Bu kentlerin bütün farklılıklarına karşın bir özellikleri benzeşiyor; kapitalizmin cehennem ateşi derecesine ayarlanmış vahşet markalı fırınlarında ısınıyorlar. Ancak vahşi kapitalizmin her coğrafyada farklı toplumsal dinamiklerle tınlaşım içinde krizler yarattığı da bir gerçek. Kahire ve İstanbul da karşınıza kapitalizmin ateşine din temelli ayrış(tır)malar benzin döktü; Los Angeles ve Baltimore’da ırk temelli ayrımcılık ısıyı cehennem sıcaklığına çevirdi.

Baltimore uzun süredir sanayisizleşmeyle, işsizlikle cebelleşen bir kent. Ekonomiyi canlandırmak adına yakın dönemde uygulamaya sokulan soylulaştırma projeleri ekonomik sorunları çözmedi ama sıkıntı içindeki siyahların ağırlıkta olduğu işçi sınıfını yerinden yurdundan etti. Bir de üzerine, artan ekonomik sorunlara işaret etmek yerine, suç oranlarıyla kafayı bozan polis devleti anlayışı eklenince, Baltimore’un patlaması bir zaman meselesiydi.

Baltimore’u bir alev topuna dönüştüren ayaklanma, bir siyahın polis tarafından gözaltına alındıktan sonra ölmesine tepki olarak gelişti. Gözaltına alınan 25 yaşındaki Freddie Gray’in “nefes alamadığını” polislere bildirmesine rağmen yardım alamadığını, sonrasında da yaşamını yitirdiğini biliyoruz.

Baltimore’da çarpıcı olan yoğun gösteriler ve ayaklanma sonrası devletin tavrındaki değişimdi. Başta ayak sürüyen, polisleri koruyan anlayış, toplumsal tepkiler deprem etkisi yaratınca, yerini hızla davalar açan, altı polisi cinayet suçlanmasıyla tutuklayan bir reflekse bıraktı.

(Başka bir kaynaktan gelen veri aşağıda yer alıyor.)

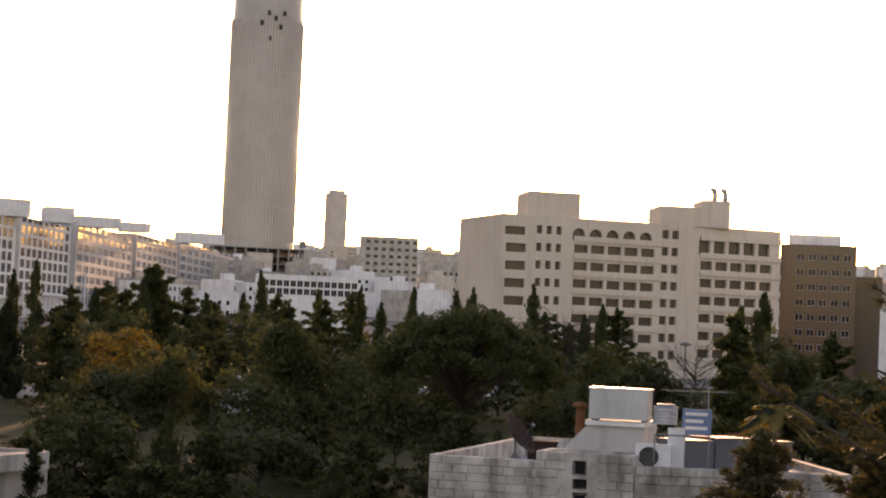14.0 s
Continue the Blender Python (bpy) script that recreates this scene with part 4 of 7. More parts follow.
Z1, Z2, Z3 = (3.55, 29.79, 18.49)[2], (3.55, 29.79, 17.56)[2], (3.54, 29.79, 16.45)[2]
antenna_array(Z1, (-0.6, 0, 0.0), (0.02, 0, 0.02), 2, 0.05, "horizontal arm of the upper antenna")
antenna_array(Z1, (-0.57, 0, 0.42), (-0.47, 0, -0.42), 6, 0.48, "upright reflector with thin rods")
antenna_array(Z1, (0.03, 0, 0.0), (0.98, 0, -0.68), 7, 0.42, "sloping director boom with thin rods")
antenna_array(Z2, (-0.63, 0, -0.0), (0.72, 0, 0.13), 14, 0.34, "dense director boom of the lower antenna")
antenna_array(Z2, (-0.28, 0, -0.36), (-0.2, 0, 0.16), 5, 0.55, "upright reflector of the lower antenna")
for x in (-0.14, 0.14):
    part("brace", Shape().tube((0.0, 0, Z2 - 0.8), (x * 1.6, 0, Z2), 0.01, n=4), M["metal"], mast)
part("cross_bracket", Shape().tube((-0.12, 0, Z3), (0.48, 0, Z3 + 0.0), 0.02, n=5), M["metal"], mast)
part("bracket_box", Shape().box((-0.08, -0.07, Z3 - 0.1), (0.09, 0.07, Z3 + 0.08)), M["metal"], mast)


# ---- stone house with dishes, low houses and the site road ----
dh = building("stone_house", "flat-roofed stone house with a loggia and satellite dishes", (9.07, 49.17), (16.83, 56.03), -1, 10.2, 2.58, "smoothplaster", parapet=0.12, deck="roofing",
              front=[(*(2.2, 9.71, 3.41, 10.33), "s"), (*(4.47, 9.56, 7.47, 10.87), "t")], left=[], category="house")
DD = 2.58
ZD = deck(dh) + 0.12 - dh.location.z
slab_part(dh, "cornice", (-0.5, -0.5, ZD - 0.45), (9.6, -0.003, ZD + 0.02), "concrete2")
slab_part(dh, "cornice", (-0.5, 0.0, ZD - 0.45), (-0.003, DD, ZD + 0.02), "concrete2")
slab_part(dh, "corner_column", (-0.42, -0.42, 0), (0.02, -0.005, ZD - 0.46), "white")
slab_part(dh, "loggia_back", (0.25, DD * 0.3, 0.2), (0.28, DD - 0.3, ZD - 0.8), "beige")
# flat near-black sheets on the wall paint the shaded loggia openings
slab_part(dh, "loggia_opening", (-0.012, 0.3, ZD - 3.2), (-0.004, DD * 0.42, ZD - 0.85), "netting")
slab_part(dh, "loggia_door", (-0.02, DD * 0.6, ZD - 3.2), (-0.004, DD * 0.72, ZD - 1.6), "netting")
slab_part(dh, "balcony_slab", (-0.7, 0.0, ZD - 3.4), (-0.003, DD * 0.7, ZD - 3.2), "roofing")
railing(dh, (-0.65, 0.1, ZD - 3.2), (-0.65, DD * 0.68, ZD - 3.2), 0.9, 9)
slab_part(dh, "window_shelf", (3.6, -0.35, ZD - 3.15), (8.6, -0.004, ZD - 3.0), "white")
ZR = deck(dh)
railing(dh, (0.4, DD - 0.4, ZD - 0.1), (8.6, DD - 0.4, ZD - 0.1), 0.55, 10)
railing(dh, (0.15, 1.5, ZD - 0.1), (0.15, DD - 0.5, ZD - 0.1), 0.55, 7)
tank_box = building("roof_room", "stained concrete rooftop box with a white tank on top", (10.13, 63.19), (11.49, 62.68), 9.4, 11.29, 5.0, "concrete2", parapet=0.1, category="roof room")
building("roof_room", "pale concrete cistern on the roof", (10.65, 57.52), (13.03, 57.52), 9.3, 11.6, 3.4, "concrete2", parapet=0.12, category="roof room")
water_tank((*(11.16, 62), deck(tank_box)), 0.33, 1.02)
box_tank((10.35, 55.54), (11.21, 55.79), ZR + 0.95, 0.75, 0.8, "sheet", "pale sheet tank on a steel frame")
stand = thing("tank_stand", "steel angle frame under a roof tank", "stand", (*(10.3, 55.45), ZR))
for x in (0.0, 0.5, 0.9):
    for y in (0, 0.8):
        part("leg", Shape().box((x, y, 0), (x + 0.04, y + 0.04, 0.95)), M["metal"], stand)
part("frame", Shape().box((0, 0, 0.9), (0.94, 0.84, 0.95)), M["metal"], stand)
part("brace", Shape().tube((0, 0, 0.1), (0.9, 0, 0.9), 0.02, n=4), M["metal"], stand)
dish((*(10.93, 51.86), ZR), 0.56, 215, 40, "dark", 0.75)
dish((*(12.4, 53.58), ZR), 0.48, 215, 35, "darkrust", 0.7, "rusted brown satellite dish on a pole stand")
dish((*(14.48, 55.13), ZR), 0.54, 190, 12, "dark", 0.85)
water_tank((*(12.02, 58.78), ZR + 0.4), 0.3, 0.55)
stonew = building("stone_wing", "rough stone wing of the house beside a mast", (6.7, 51.57), (7.62, 51.62), -1, 10.46, 6, "stone", parapet=0.3, category="house")
box_tank((7, 53.54), (7.82, 53.43), deck(stonew), 0.75, 1.2, "darktank", "dark grey box tank on a roof")
box_tank((8.32, 56.39), (9.44, 56.21), ZR, 0.95, 1.2, "navy", "dull blue-grey box tank on a roof")
box_tank((9.05, 58.3), (9.94, 58.16), ZR, 0.9, 1.2, "darktank", "dark grey box tank on a roof")
dish((*(8.34, 60.43), 9.9), 0.55, 200, 50, "sheet", 0.3, "grey mesh satellite dish on a lower roof")
low1 = building("low_house", "cluttered low grey house behind the mast", (7.55, 59.52), (9.55, 59.23), -1, 10.79, 8, "grey", parapet=0.3)
bh = building("low_house", "low white house under a blue sheet roof", (15.6, 108.89), (23.29, 109.05), 1, 10.74, 10, "concrete2", parapet=0.2,
              front=[(4.8, 8.97, 5.56, 9.45), (6.13, 9.03, 6.86, 9.48), (1.69, 9.1, 2.08, 9.61), (0.55, 9.29, 0.84, 9.68)])
br = thing("sheet_roof", "sagging bright blue sheet roof", "roof", bh.matrix_basis.copy())
zb = deck(bh) + 0.2 - bh.location.z
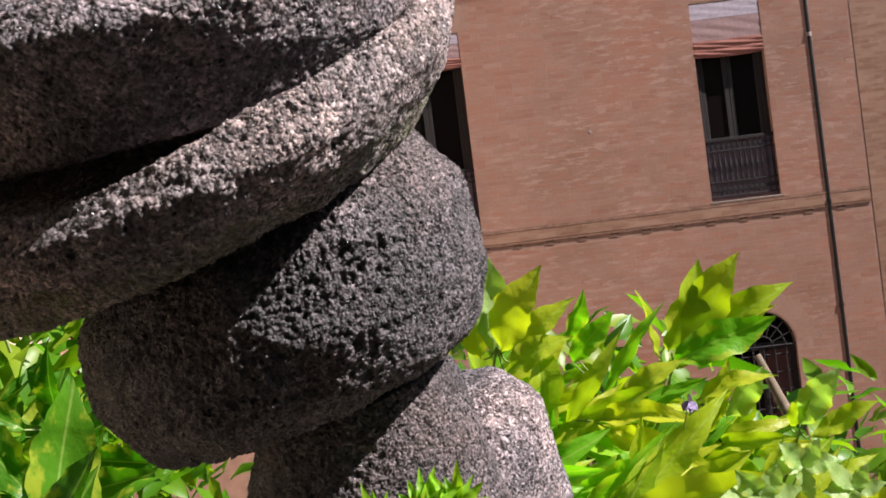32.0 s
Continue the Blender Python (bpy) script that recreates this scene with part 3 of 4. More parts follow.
def lava_stone(label, material, away, rings, seed, rough=1.0, crown=3.0, floor=0.8, lobes=(), knobs=(), warp=1.0, grain=1.0, depth=0.93, nu=430, nv=185):
    """A worn lava stone, lofted through tilted oval rings from its foot to its top. Sizes in millimetres.
    rings: (across, down the pile, half width, tilt, nod in degrees); crown: rise of the top over its last ring (below 0: hollowed),
    floor: share of the last ring at which that rise is reached; lobes: (angle, width, reach, height, spread, sink) of noses;
    knobs: (angle, height, width, spread, push) of swellings and hollows; heights run from -1 at the foot to 1 at the top."""
    rows, marks = [], []

    def ring(ac, dn, r, tilt, nod, rise=0.0, scale=1.0, mark=0.0):
        t, n = radians(tilt), radians(nod)
        a = np.array((math.cos(t), 0.0, math.sin(t)))
        b = np.array((0.0, math.cos(n), math.sin(n)))
        rows.append(np.r_[np.array((ac, away, -dn)) + np.cross(a, b) * rise, a * r * scale, b * r * depth * scale])
        marks.append(mark)

    ring(*rings[0], scale=0.01, mark=-1)
    ring(*rings[0], scale=0.6, mark=-1)
    ring(*rings[0], scale=0.9, mark=-1)
    for i, one in enumerate(rings):
        ring(*one, mark=2 * i / (len(rings) - 1) - 1)
    ring(*rings[-1], rise=crown * 0.35, scale=(1 + floor) / 2, mark=1)
    ring(*rings[-1], rise=crown, scale=floor, mark=1)
    ring(*rings[-1], rise=crown, scale=0.01, mark=1)
    line = np.c_[np.array(rows), marks]
    for cut in (0.11, 0.2, 0.25):
        out = [line[0]]
        for p, q in zip(line, line[1:]):
            out += [(1 - cut) * p + cut * q, cut * p + (1 - cut) * q]
        line = np.array(out + [line[-1]])
    front = line[:, :3] - line[:, 6:9]
    step = np.linalg.norm(np.diff(front, axis=0), axis=1)
    size = np.linalg.norm(line[:, 3:6], axis=1)
    step = step * np.clip((size[1:] + size[:-1]) / size.max() - 0.45, 0.12, 1.0) + 1e-6
    at = np.r_[0, np.cumsum(step)]
    way = np.linspace(0, at[-1], nv)
    line = np.stack([np.interp(way, at, line[:, k]) for k in range(10)], 1)
    u = np.linspace(0, 2 * np.pi, nu, endpoint=False)
    u = u - 0.62 * np.cos(u)  # closer steps on the weathered front
    zz = line[:, 9][:, None]
    grow, lower = np.ones((nv, nu)), np.zeros((nv, nu))
    for ang, width, reach, height, spread, sink in lobes:
        gap = np.angle(np.exp(1j * (u - radians(ang))))[None, :]
        nose = np.exp(-(gap / radians(width)) ** 4) * np.exp(-((zz - height) / spread) ** 4)
        grow += reach * nose
        lower += sink * nose
    c, s = (np.cos(u) * grow)[:, :, None], (np.sin(u) * grow)[:, :, None]
    co = line[:, None, 0:3] + c * line[:, None, 3:6] + s * line[:, None, 6:9]
    co[:, :, 2] -= lower
    # local axes lie in the ring below the top one
    ac, dn, r0, tilt, nod = rings[-2]
    home = pose(ac * 0.001, away * 0.001, -dn * 0.001, nod, 0, 0) @ pose(0, 0, 0, 0, -tilt, 0)
    turn = np.array(home.to_3x3())
    co = (co - np.array((ac, away, -dn))) @ turn
    du = np.roll(co, -1, axis=1) - np.roll(co, 1, axis=1)
    dv = np.gradient(co, axis=0)
    nrm = np.cross(du, dv)
    nrm /= np.linalg.norm(nrm, axis=2, keepdims=True) + 1e-9
    nrm = nrm.reshape(-1, 3)
    co = co.reshape(-1, 3)
    off = Vector((seed * 3.1, seed * 7.7, seed * 1.3))
    push = np.empty(len(co))
    g = 1.0 / grain
    for i, p in enumerate(co):
        v = Vector(p) * 0.001
        a = noise.fractal(v * 14 + off, 1.0, 2.0, 2)
        b = noise.fractal(v * 75 + off, 0.9, 2.0, 4)
        c = noise.noise(v * 560 * g + off)
        d = noise.noise(v * 1050 * g + off)
        e = noise.noise(v * 1500 * g - off)
        pit = max(0.0, noise.noise(v * 380 * g - off) - 0.2)
        push[i] = a * 0.045 * warp * r0 + b * 0.95 * rough + (c * 0.38 + d * 0.5 + e * 0.35 - pit * 1.35) * (0.35 + 0.65 * rough)
    for ang, height, width, spread, out in knobs:
        gap = np.angle(np.exp(1j * (u - radians(ang))))[None, :]
        push += (out * np.exp(-(gap / radians(width)) ** 2 - ((zz - height) / spread) ** 2)).reshape(-1)
    co = co + nrm * push[:, None]
    verts = [tuple(v) for v in co * 0.001]
    faces = [(j * nu + i, j * nu + (i + 1) % nu, (j + 1) * nu + (i + 1) % nu, (j + 1) * nu + i) for j in range(nv - 1) for i in range(nu)]
    faces.append(tuple(range(nu))[::-1])
    faces.append(tuple((nv - 1) * nu + i for i in range(nu)))
    me = bpy.data.meshes.new("lava_stone")
    me.from_pydata(verts, [], faces)
    me.materials.append(LAVA[material])
    me.shade_smooth()
    ob = new("lava_stone", me)
    ob.matrix_world = PILE @ home
    return tagged(ob, label, "stone", "stones of the pile")


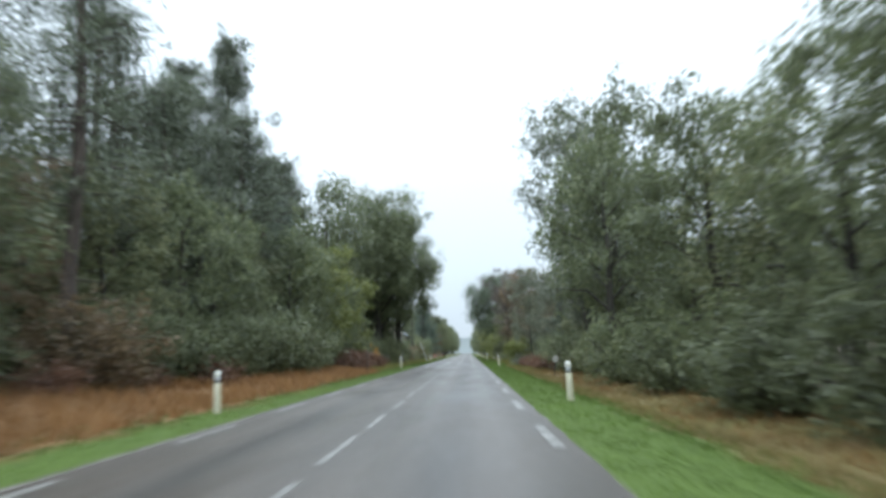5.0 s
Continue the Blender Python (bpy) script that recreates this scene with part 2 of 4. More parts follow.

Baltimore haberlerini izlerken Hopa’da eylemler sırasında biber gazı soluduktan sonra kalp krizinden ölen emekli öğretmen Metin Lokumcu’yu, ve Yalova’da Vali’nin hakaretlerine maruz kalışının ertesi günü yapılan gösteriler sırasında yaşamını yitiren matematik öğretmeni Halil Serkan Öz’ü hatırladım. Ardından polis şiddeti sonucu yaşamını yitiren Gezi’nin gençleri, Ali İsmail, Ethem, Berkin Elvan aklıma geldi.

Aklıma geldiler çünkü Gezi sonrasında bütün toplumsal duyarlılığa, gösterilere, çağrılara karşın, devletin polisi koruyucu tutumu değişmedi, savcısına dava açtırmak yerine, savcısını feda edecek kadar inatçı bir tavır sergiledi.

Aradaki fark nedir? ABD Türkiye’den daha mı demokratik? Öyle olsa, gösterilerden önce polislerin tutuklanması gerekmez miydi?  Tek bir fark görüyorum, orada kapitalizm ve ırkçılıkla yakın temas halindeki kapitalist devlet hala büyük müteahhit rolüne uygun “meşruiyet” kaygısıyla toplumsal tepkileri önemsiyor. Burada öyle bir kaygıyı duyamayacak kadar pozisyonunu yitirmiş, taşeron bir iktidar var.

Ortak yönümüz? Hepimiz ısısı yükselen düdüklü tencerelerde yaşıyoruz; altımızda yükselen cehennem sıcağı, üstümüzde tavanı delik bir gökyüzü! Isındıkça ısınıyoruz!